The COA noted, however, that the modernization program has a long way to go, partly because of the budget deficit, and partly because of a clamor from the people to spend the country’s resources on health, education, housing and other social services, which is something that the government could not just ignore.
Another component of the problem is the limited funds for maintenance of the remaining air assets, the cost of which is getting higher because of the aging of the aircraft and the scarcity of aircraft parts.
The COA also noted a lawmaker’s report which stated that the AFP’s budget should not exceed that of the Department of Education, which impedes the Armed Forces in improving its equipment.
It also found that another obstacle to the acquisition of military hardware were the stringent requirements of the procurement law, which it said was not responsive to the needs of the Air Force and prevents the speedy delivery of essential equipment.
One obstacle is the condition that funds appropriated by Congress should be commensurate to the increase in the gross domestic product.
But the Armed Forces should also share the blame. The COA noted a report by the Heritage Foundation, an American think tank, which stated that the military failed to use funds earned from the sale of a military camp because it did not know how to conduct large-scale arms bids involving foreign components.
In pushing for the modernization of the Air Force, the COA said foreign investors would not come into a country perceived to be weak and has peace and order problems, while a security threat not managed properly could lead to loss of lives and sovereignty.

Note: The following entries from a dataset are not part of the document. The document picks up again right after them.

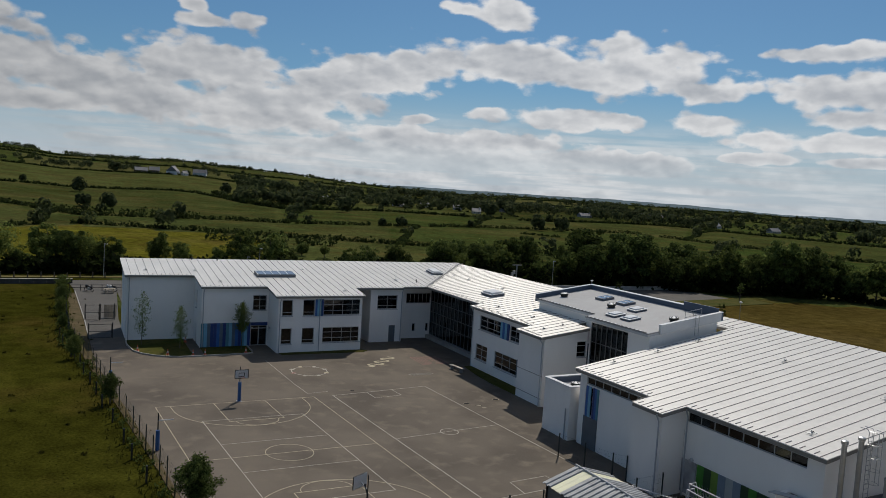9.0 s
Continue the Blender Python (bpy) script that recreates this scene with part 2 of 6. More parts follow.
def leaf_mat(name, c1, c2):
    """Leaves: every clump a little different, light passes through a bit."""
    m = bpy.data.materials.new(name)
    m.use_nodes = True
    nt = m.node_tree
    N, L = nt.nodes, nt.links
    p = N["Principled BSDF"]
    p.inputs["Roughness"].default_value = 0.8
    p.inputs["Specular IOR Level"].default_value = 0.03
    geo, oi = N.new("ShaderNodeNewGeometry"), N.new("ShaderNodeObjectInfo")
    mx = N.new("ShaderNodeMix"); mx.data_type = "RGBA"
    mx.inputs["A"].default_value, mx.inputs["B"].default_value = (*c1, 1), (*c2, 1)
    L.new(geo.outputs["Random Per Island"], mx.inputs["Factor"])
    vr = N.new("ShaderNodeMapRange"); vr.inputs[3].default_value, vr.inputs[4].default_value = 0.65, 1.35
    L.new(oi.outputs["Random"], vr.inputs[0])
    hsv = N.new("ShaderNodeHueSaturation")
    L.new(vr.outputs[0], hsv.inputs["Value"]); L.new(mx.outputs["Result"], hsv.inputs["Color"])
    L.new(hsv.outputs[0], p.inputs["Base Color"])
    tr = N.new("ShaderNodeBsdfTranslucent"); L.new(hsv.outputs[0], tr.inputs[0])
    ms = N.new("ShaderNodeMixShader"); ms.inputs[0].default_value = 0.48
    L.new(p.outputs[0], ms.inputs[1]); L.new(tr.outputs[0], ms.inputs[2])
    L.new(ms.outputs[0], N["Material Output"].inputs[0])
    return m


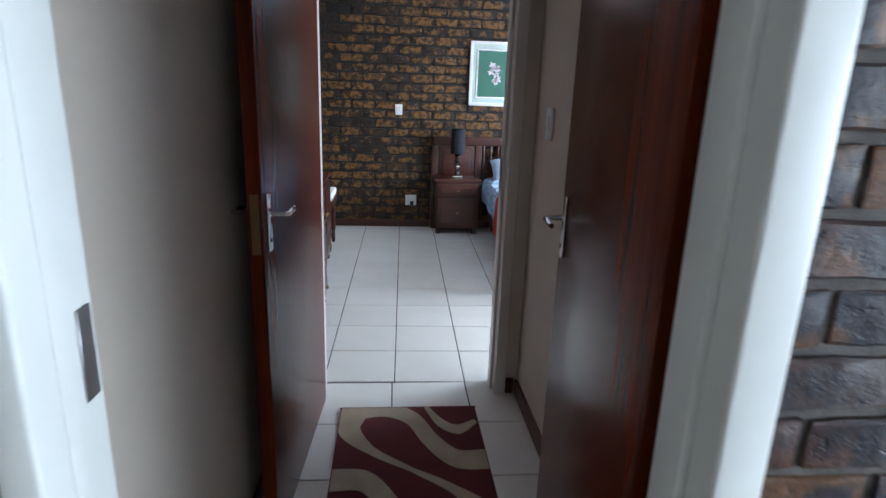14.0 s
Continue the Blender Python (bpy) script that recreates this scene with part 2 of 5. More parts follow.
M["rug_cream"] = fabric("beige_rug_pile", (0.46, 0.37, 0.27), vary=0.25, weave=350)
M["red_cloth"] = fabric("red_throw", (0.55, 0.012, 0.02))
M["paper"] = plain("white_tissue_paper", (0.80, 0.78, 0.77), 0.95, vary=0.04)
M["blue_can"] = plain("navy_can_cap", (0.012, 0.03, 0.16), 0.3)
M["lilac_can"] = plain("lilac_can_print", (0.42, 0.38, 0.66), 0.3, vary=0.3, scale=40)
M["teal_plastic"] = plain("teal_plastic", (0.16, 0.42, 0.42), 0.35)
M["peach_basin"] = plain("peach_ceramic", (0.70, 0.44, 0.27), 0.12, vary=0.04)
M["stoneware"] = plain("beige_stoneware", (0.62, 0.50, 0.42), 0.4)
M["counter_tile"] = plain("counter_glazed_tile", (0.66, 0.47, 0.34), 0.15, vary=0.25, scale=5)
M["cupboard_white"] = plain("white_cupboard_paint", (0.79, 0.81, 0.84), 0.4, vary=0.04)
M["bath_floor_tile"] = plain("cream_bathroom_floor_tile", (0.66, 0.53, 0.42), 0.3, vary=0.12)
M["shower_floor"] = plain("shower_mosaic", (0.52, 0.40, 0.31), 0.4, vary=0.25, scale=25)
M["print_green"] = plain("green_picture_mount", (0.045, 0.15, 0.10), 0.6, vary=0.1)
M["print_grey"] = plain("grey_green_mount", (0.50, 0.58, 0.52), 0.7)
M["flower_pale"] = plain("pale_pink_petals", (0.78, 0.66, 0.68), 0.7)
M["flower_brown"] = plain("tan_flower_print", (0.34, 0.13, 0.045), 0.2)
M["flower_cream"] = plain("cream_flower_print", (0.88, 0.82, 0.76), 0.2)
M["pink_print"] = plain("pink_rose_print", (0.72, 0.16, 0.28), 0.8, vary=0.3, scale=20)
# Ground, leaves and bark carry the outdoor glare in paler base colours.
M["grass"] = plain("glare_paled_ground", (0.46, 0.44, 0.36), 0.95, vary=0.2, scale=9)
M["leaf"] = plain("glare_paled_leaves", (0.20, 0.38, 0.34), 0.6, vary=0.3, scale=3)
M["bark"] = plain("bark", (0.42, 0.39, 0.35), 0.9, vary=0.3)
M["bench_wood"] = wood("red_brown_bench_wood", (0.10, 0.022, 0.018), (0.20, 0.05, 0.035), 0.3, 2.5, 0, 0.4)
M["silver_bar"] = plain("grey_painted_bar", (0.34, 0.36, 0.38), 0.4)


def floor_tile_material():
    n = N("white_glazed_floor_tile")
    oi = n.t.nodes.new("ShaderNodeObjectInfo")
    pos = n.t.nodes.new("ShaderNodeNewGeometry").outputs["Position"]
    f = n.noise(3.0, pos, 4)
    col = n.ramp(f, [(0.3, (0.78, 0.755, 0.71)), (0.7, (0.86, 0.835, 0.79))])
    col = n.mix(n.math("MULTIPLY", oi.outputs["Random"], 0.25), col, (0.70, 0.67, 0.62))
    col = n.mix(n.ramp(n.noise(14.0, pos, 6), [(0.6, (0, 0, 0)), (0.9, (0.15, 0.15, 0.15))]), col, (0.42, 0.38, 0.33))
    n.bump(n.noise(6.0, pos, 3), 0.04, 0.004)
    return n.done(col, n.ramp(n.noise(5.0, pos, 4), [(0.3, (0.15, 0.15, 0.15)), (0.7, (0.23, 0.23, 0.23))]))


M["floor_tile"] = floor_tile_material()


def glass_material():
    n = N("window_glass")
    return n.done((1, 1, 1), 0.0, **{"Transmission Weight": 1.0, "IOR": 1.02})


M["glass"] = glass_material()


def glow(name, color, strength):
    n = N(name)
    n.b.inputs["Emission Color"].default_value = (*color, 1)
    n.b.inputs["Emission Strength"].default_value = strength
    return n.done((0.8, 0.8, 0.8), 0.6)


M["backdrop_glow"] = glow("glowing_sky_backdrop", (0.90, 0.98, 1.0), 4.0)
M["lamp_glow"] = glow("lit_lamp_diffuser", (1.0, 0.88, 0.73), 7.0)


# ---- mesh helpers ----
def box(bm, x0, x1, y0, y1, z0, z1):
    vs = [bm.verts.new((x, y, z)) for z in (z0, z1) for y in (y0, y1) for x in (x0, x1)]
    for f in ((0, 2, 3, 1), (4, 5, 7, 6), (0, 1, 5, 4), (1, 3, 7, 5), (3, 2, 6, 7), (2, 0, 4, 6)):
        bm.faces.new([vs[i] for i in f])
    return bm


def bevel(bm, width=0.005, segs=2):
    bmesh.ops.bevel(bm, geom=list(bm.edges), offset=width, segments=segs, profile=0.6, affect="EDGES", clamp_overlap=True)
    return bm


def rbox(x0, x1, y0, y1, z0, z1, w=0.005, segs=2):
    return bevel(box(bmesh.new(), x0, x1, y0, y1, z0, z1), w, segs)


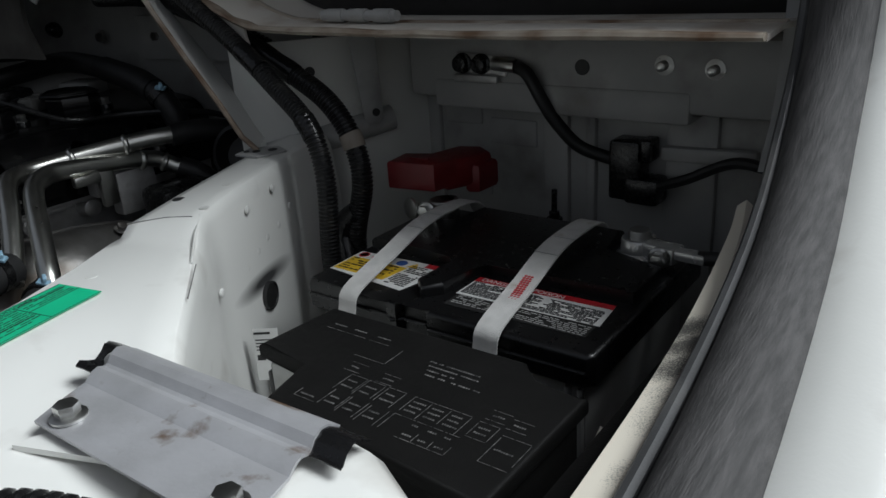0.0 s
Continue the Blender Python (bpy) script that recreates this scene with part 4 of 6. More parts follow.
# ---- fuse box ----
fb = root("fuse_box", (0.2, -0.11, 0.78), "black plastic relay and fuse box with printed lid", "fuse box")
bm = B()
prism(bm, [(0.095, -0.061), (0.0885, -0.126), (0.1375, -0.1265), (0.141, -0.166), (0.298, -0.179), (0.300, -0.076), (0.265, -0.078), (0.2515, -0.059)], 0.9085, 0.92, 0.003, seg=3)
part("lid", bm, MATTE, fb, "black lid with faint white printing")
bm = B()
prism(bm, [(0.096, -0.068), (0.095, -0.122), (0.142, -0.122), (0.146, -0.162), (0.293, -0.175), (0.296, -0.082), (0.26, -0.085), (0.247, -0.068)], 0.78, 0.909, 0.003)
part("body", bm, MATTE, fb)
part("side_wing", box(B(), (0.1165, -0.1225, 0.878), (0.044, 0.004, 0.058), 0.003), CASE, fb, "dusty pale grey side wall")
part("side_clip", box(B(), (0.090, -0.115, 0.872), (0.006, 0.014, 0.05), 0.002), PLASTIC, fb)
m = Matrix.Translation((0.0, 0.0, 0.9201))
rows = []


def chart_cell(x0, x1, y0, y1, words, sides="lrtb"):
    """One printed cell of the lid's chart: worn outline and a few unreadable words."""
    t = 0.00035
    for key, bar in (("b", (x0, x1, y0, t)), ("t", (x0, x1, y1, t))):
        if key in sides:
            cut = rng.uniform(0.1, 0.5) * (x1 - x0)
            rows.extend([(x0, x0 + cut, y0 if key == "b" else y1, t), (x0 + cut + 0.0012, x1, y0 if key == "b" else y1, t)])
    for key, x in (("l", x0), ("r", x1)):
        if key in sides:
            rows.append((x, x + t, y0 + (y1 - y0) * rng.uniform(0.45, 0.6), (y1 - y0) * rng.uniform(0.75, 1.0)))
    for k in range(words):
        y = y0 + (y1 - y0) * (k + 1) / (words + 1)
        x, end = x0 + 0.0022, x1 - rng.uniform(0.0018, 0.004)
        while x < end:
            w = rng.uniform(0.0007, 0.0014)
            rows.append((x, x + w, y + rng.uniform(-0.0002, 0.0002), 0.0012))
            x += w + 0.0005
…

It recommended that the Armed Forces study short-term solutions to raise badly needed funds to modernize air assets, while looking for long-term solutions as well.
The Armed Forces should also appeal to higher authorities to extend the modernization law to meet its objectives, while the AFP Headquarters and the Defense Department should form a committee to draft a special procurement law that would meet the needs of the Air Force and AFP. The President should be asked to certify this draft bill as urgent, it added.
The Air Force should also form an ad hoc group that would take charge of the acquisition of aircraft and development of an air defense system.
The Air Force, in response, told the COA that it has initiated meetings with the government’s procurement policy board about amending the procurement law, and has created a team for the identification of specific needs for capability build-up.